▶ _EXERCISE OBJECTIVE_
Each line from the one containing "a thing with" through the one containing "made[o].parent = made.get(o.parent, o.parent)" is to be retyped exactly, both end lines included, and all other lines left out.

-- start --

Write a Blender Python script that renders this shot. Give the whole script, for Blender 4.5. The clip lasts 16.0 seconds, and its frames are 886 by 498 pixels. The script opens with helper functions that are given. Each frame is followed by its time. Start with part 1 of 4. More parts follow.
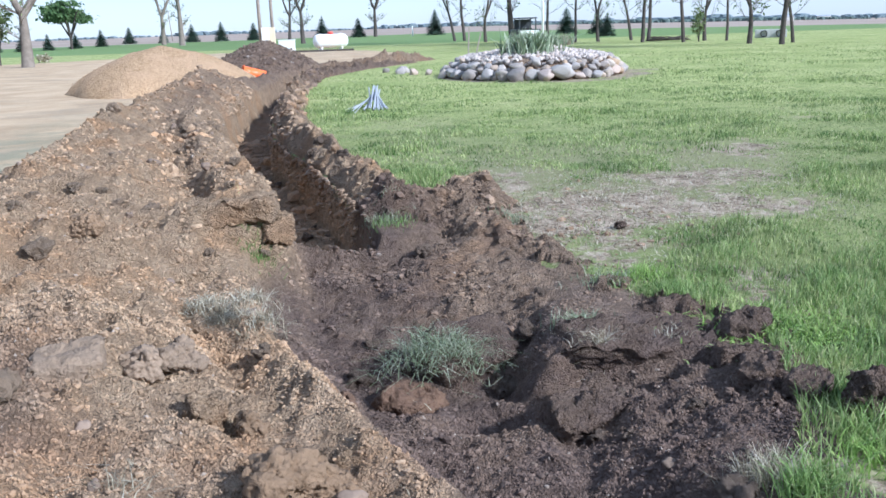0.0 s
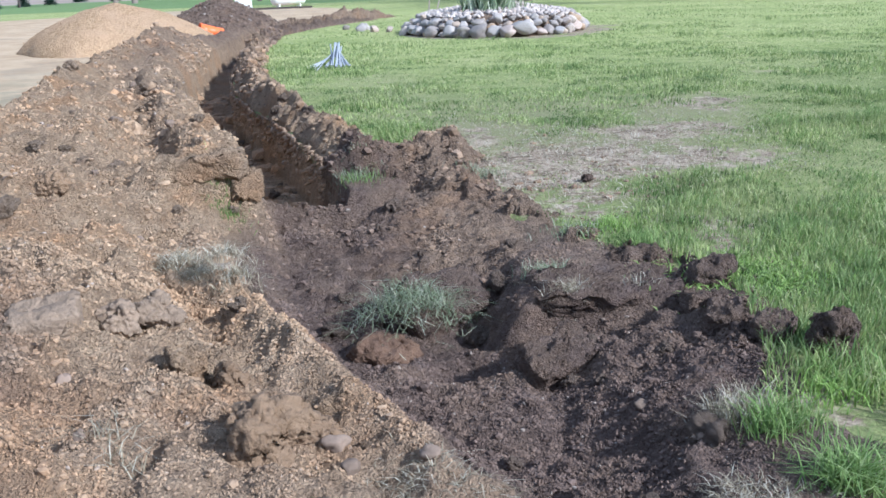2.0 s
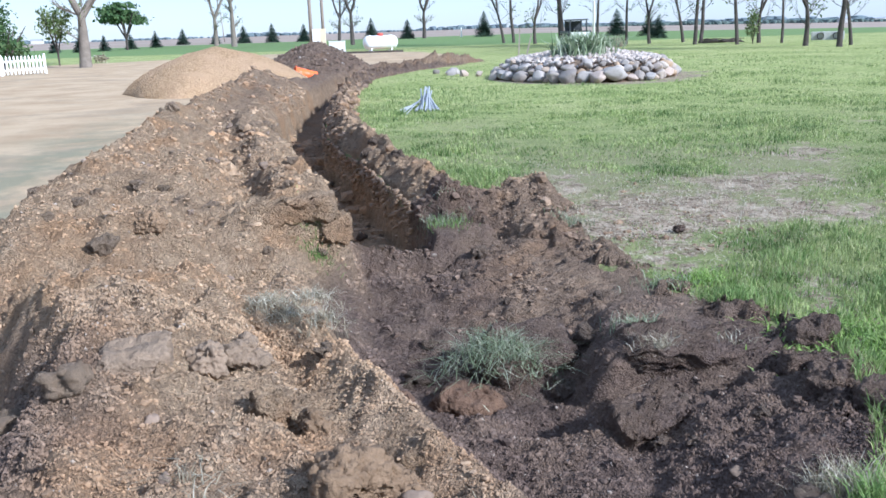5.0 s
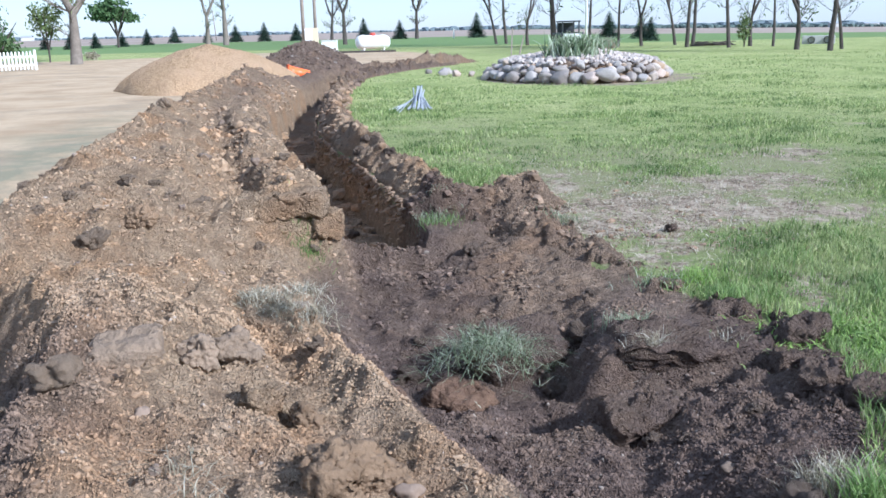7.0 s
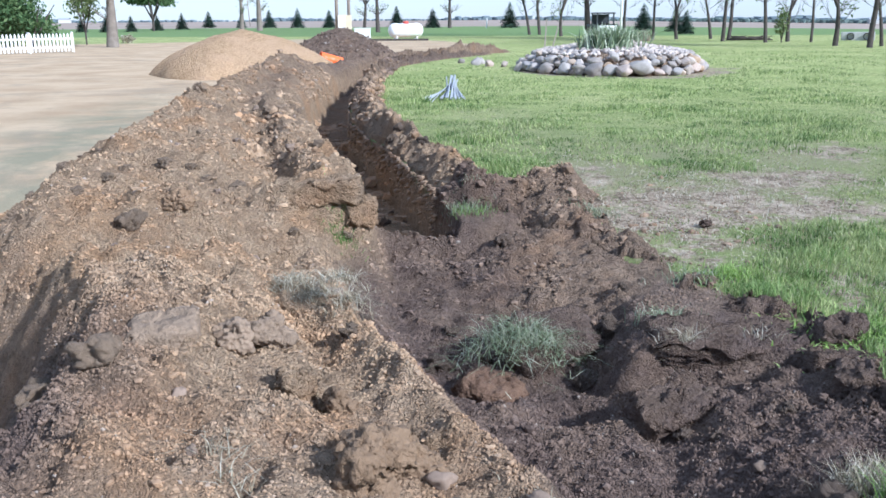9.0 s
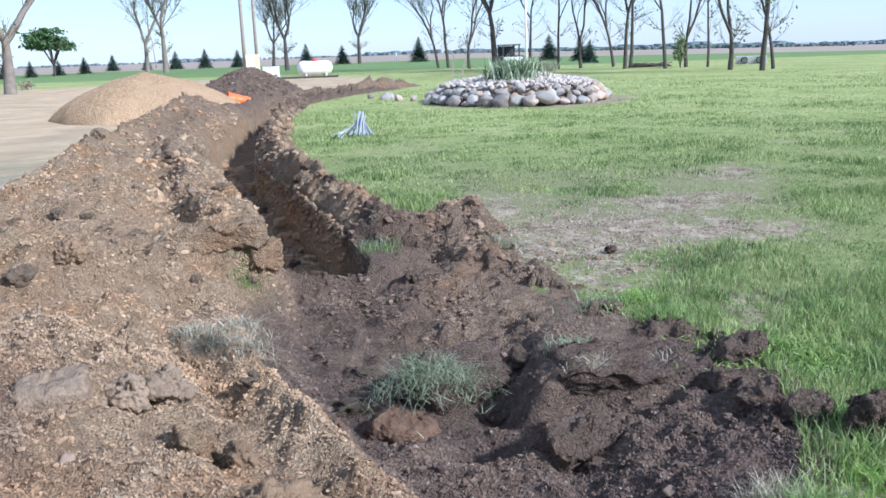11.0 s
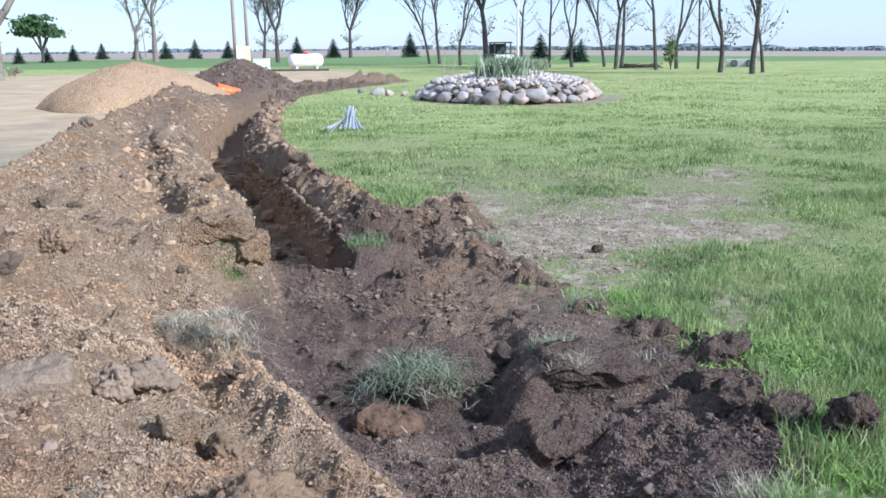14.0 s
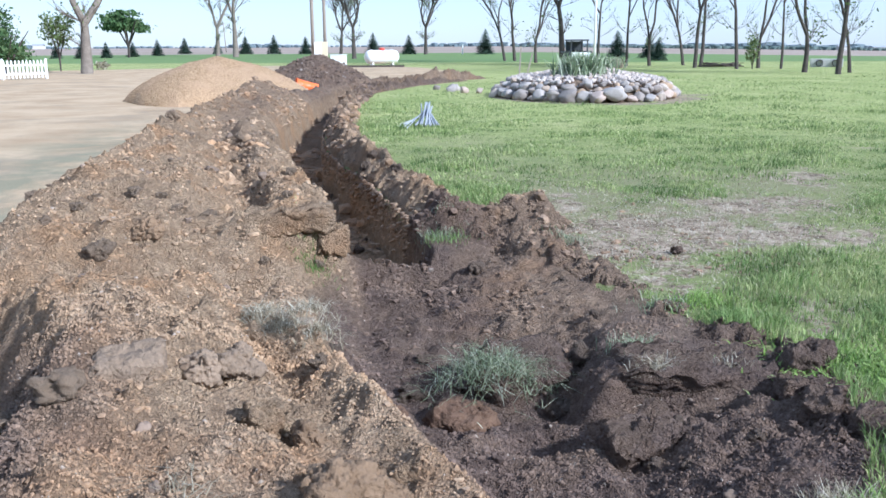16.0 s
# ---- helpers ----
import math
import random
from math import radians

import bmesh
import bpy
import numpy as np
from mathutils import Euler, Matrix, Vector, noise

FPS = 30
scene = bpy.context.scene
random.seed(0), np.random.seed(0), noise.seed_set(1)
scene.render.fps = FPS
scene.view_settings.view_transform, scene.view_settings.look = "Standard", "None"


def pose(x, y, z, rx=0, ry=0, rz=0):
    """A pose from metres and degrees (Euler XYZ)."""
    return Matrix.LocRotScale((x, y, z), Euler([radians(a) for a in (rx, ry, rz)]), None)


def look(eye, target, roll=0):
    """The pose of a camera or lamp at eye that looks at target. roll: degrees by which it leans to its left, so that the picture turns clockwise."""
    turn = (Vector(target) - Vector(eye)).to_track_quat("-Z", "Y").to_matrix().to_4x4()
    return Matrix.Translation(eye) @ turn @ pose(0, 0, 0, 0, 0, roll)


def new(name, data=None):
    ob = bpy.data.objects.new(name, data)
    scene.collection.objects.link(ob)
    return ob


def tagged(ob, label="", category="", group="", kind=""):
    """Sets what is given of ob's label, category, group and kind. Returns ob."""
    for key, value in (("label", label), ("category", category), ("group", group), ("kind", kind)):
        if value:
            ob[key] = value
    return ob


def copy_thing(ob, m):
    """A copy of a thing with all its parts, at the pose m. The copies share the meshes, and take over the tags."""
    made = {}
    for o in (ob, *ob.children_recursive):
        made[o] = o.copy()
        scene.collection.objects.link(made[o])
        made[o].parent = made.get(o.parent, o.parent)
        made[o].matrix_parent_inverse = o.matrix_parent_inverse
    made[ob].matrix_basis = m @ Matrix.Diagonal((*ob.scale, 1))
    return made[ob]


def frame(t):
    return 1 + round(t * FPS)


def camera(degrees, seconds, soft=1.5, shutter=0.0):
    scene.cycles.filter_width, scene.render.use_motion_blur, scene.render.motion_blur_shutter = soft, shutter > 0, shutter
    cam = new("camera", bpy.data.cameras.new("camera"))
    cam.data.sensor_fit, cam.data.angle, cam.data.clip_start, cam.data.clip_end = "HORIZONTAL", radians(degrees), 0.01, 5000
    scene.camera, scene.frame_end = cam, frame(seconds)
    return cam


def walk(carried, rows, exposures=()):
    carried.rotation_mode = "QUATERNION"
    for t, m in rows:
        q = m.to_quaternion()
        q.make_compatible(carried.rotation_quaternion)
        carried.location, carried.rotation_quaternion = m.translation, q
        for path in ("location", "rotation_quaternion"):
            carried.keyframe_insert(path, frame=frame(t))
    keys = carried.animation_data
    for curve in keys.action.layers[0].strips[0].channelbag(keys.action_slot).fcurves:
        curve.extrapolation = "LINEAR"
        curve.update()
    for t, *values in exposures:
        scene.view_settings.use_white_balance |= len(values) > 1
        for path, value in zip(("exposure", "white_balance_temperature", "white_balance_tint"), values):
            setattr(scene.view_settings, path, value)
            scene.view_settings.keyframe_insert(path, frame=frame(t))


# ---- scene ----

-- end --

▶ _WRITTEN ANSWER_
    """A copy of a thing with all its parts, at the pose m. The copies share the meshes, and take over the tags."""
    made = {}
    for o in (ob, *ob.children_recursive):
        made[o] = o.copy()
        scene.collection.objects.link(made[o])
        made[o].parent = made.get(o.parent, o.parent)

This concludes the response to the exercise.